1) Reaffirms its longstanding commitment to achieving marriage equality through a free vote in parliament, noting Council’s previous endorsement of marriage equality in July 2015 and December 2016, as well as Council’s support of its LGBTIQ citizens since 2012 through actions delivered via the Sexuality, Sex and Gender Diversity Action Plan and also the Sexuality, Sex and Gender Diverse Advisory Committee, and Council’s support to IDAHOBIT since 2010. 

2) Endorses the Mayor to write to the Australian Government expressing Council’s disappointment at the decision to implement a national postal survey and outlining the harmful impacts on LGBTIQ Australians that will flow from this, particularly for young Australians. 

3) Endorses the Mayor to write to all local, LGBTIQ-focussed services, organisations and groups to express Council’s support for their members and communities over the next four months. 
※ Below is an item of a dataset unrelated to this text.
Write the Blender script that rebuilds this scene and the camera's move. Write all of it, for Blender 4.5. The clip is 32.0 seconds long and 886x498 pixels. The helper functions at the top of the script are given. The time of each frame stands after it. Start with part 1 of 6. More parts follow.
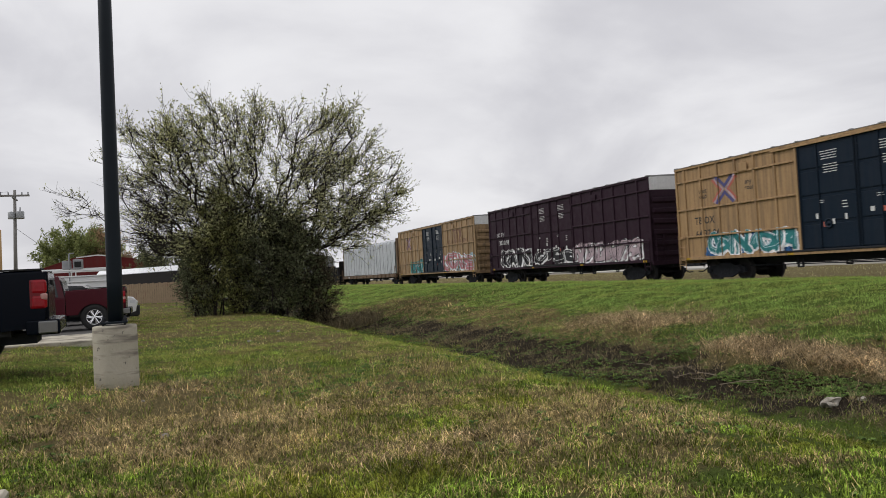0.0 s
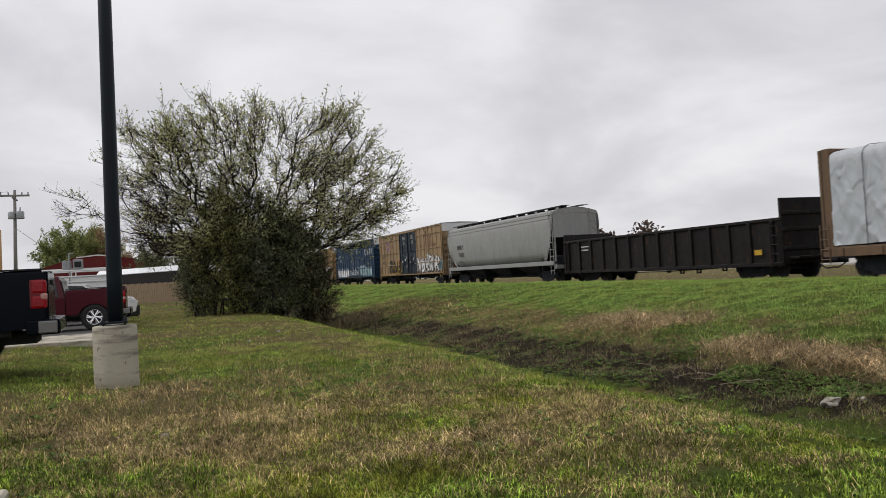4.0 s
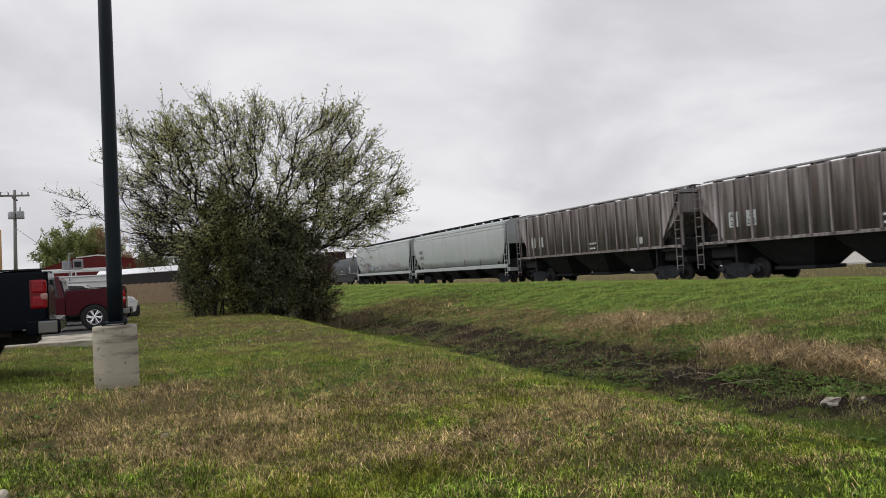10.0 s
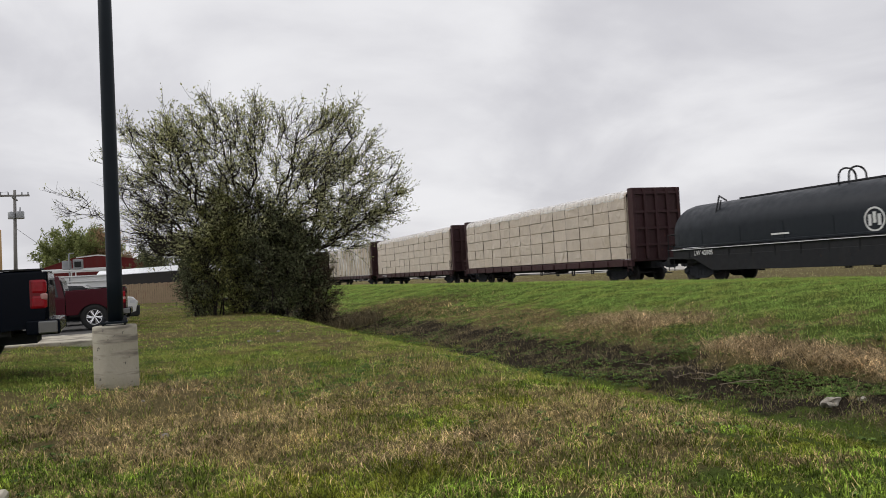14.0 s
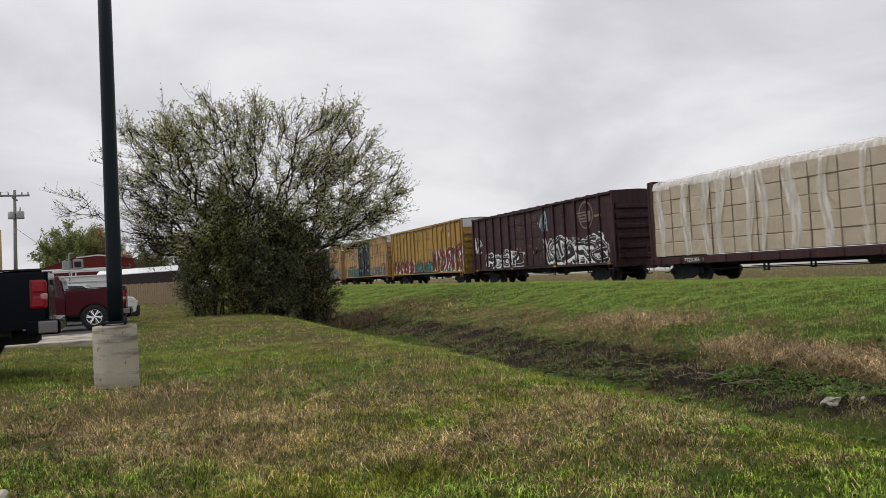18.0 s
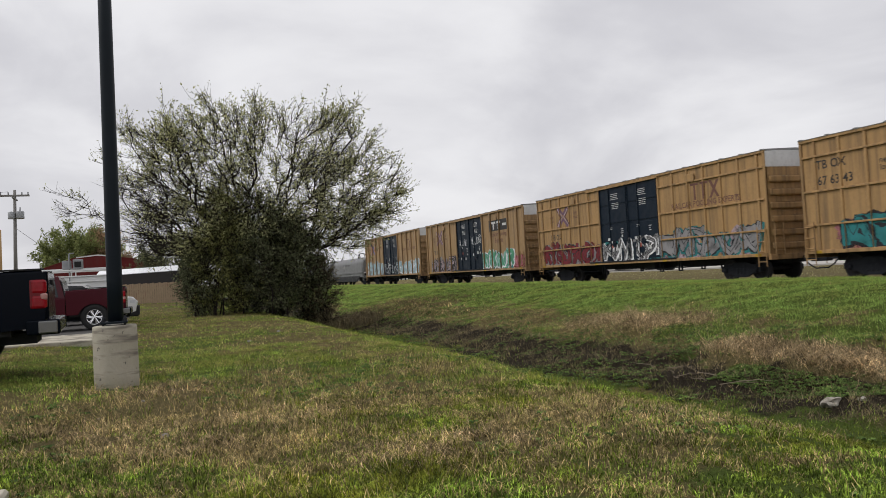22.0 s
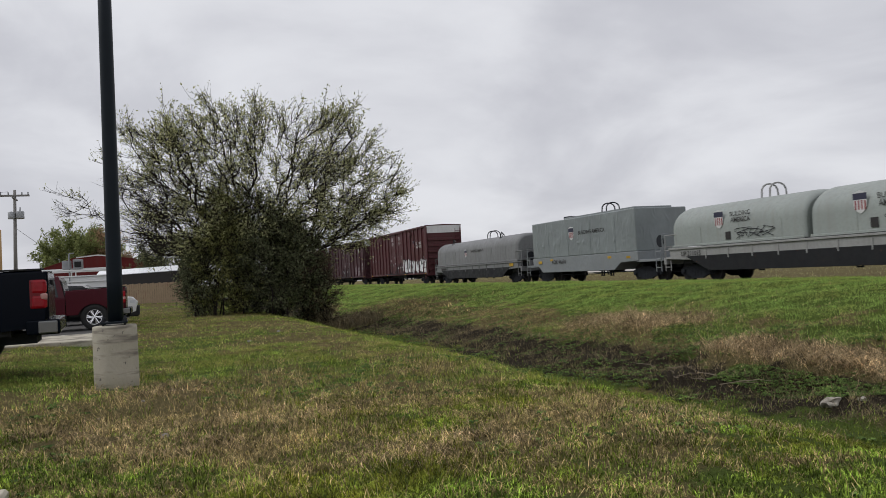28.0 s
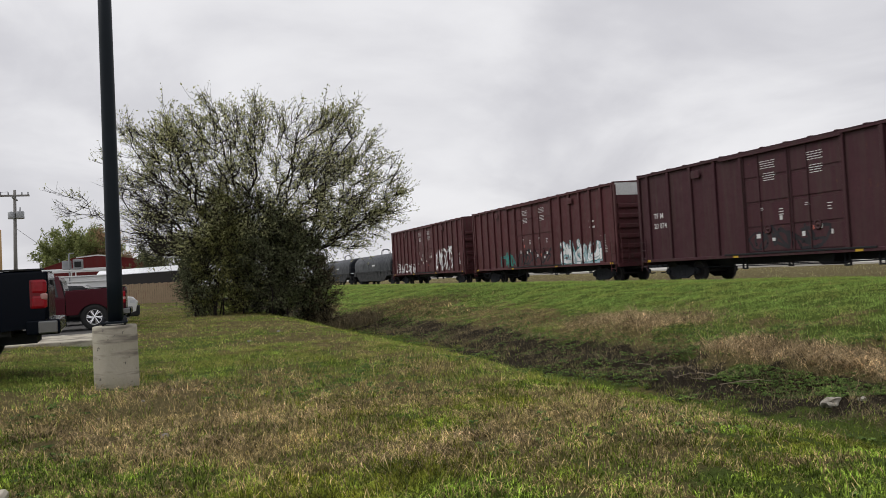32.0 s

4) Supports LGBTIQ-focussed organisations to access Council meeting rooms and spaces at no cost, for gatherings and activities that promote the health and wellbeing of the community while the national postal survey is administered over the next four months and effective immediately. 

5) Endorses the Mayor to write to all civic, religious, educational and sporting organisations to highlight Council’s position and support for marriage equality and the actions that we will take to support and promote the safety, health and wellbeing of our LGBTIQ community over the next 4 months.

6) Delivers a proactive advocacy and communication strategy over the next four months that affirms Council’s support for marriage equality and the “Yes” campaign in speeches, website and social media, local multicultural news outlets and in buildings and other public realm opportunities. 

7) Explores any additional ways in which Council can support the “Yes” campaign.

8) Urgently explores options to facilitate participation in the survey by people who are homeless or do not have a fixed address.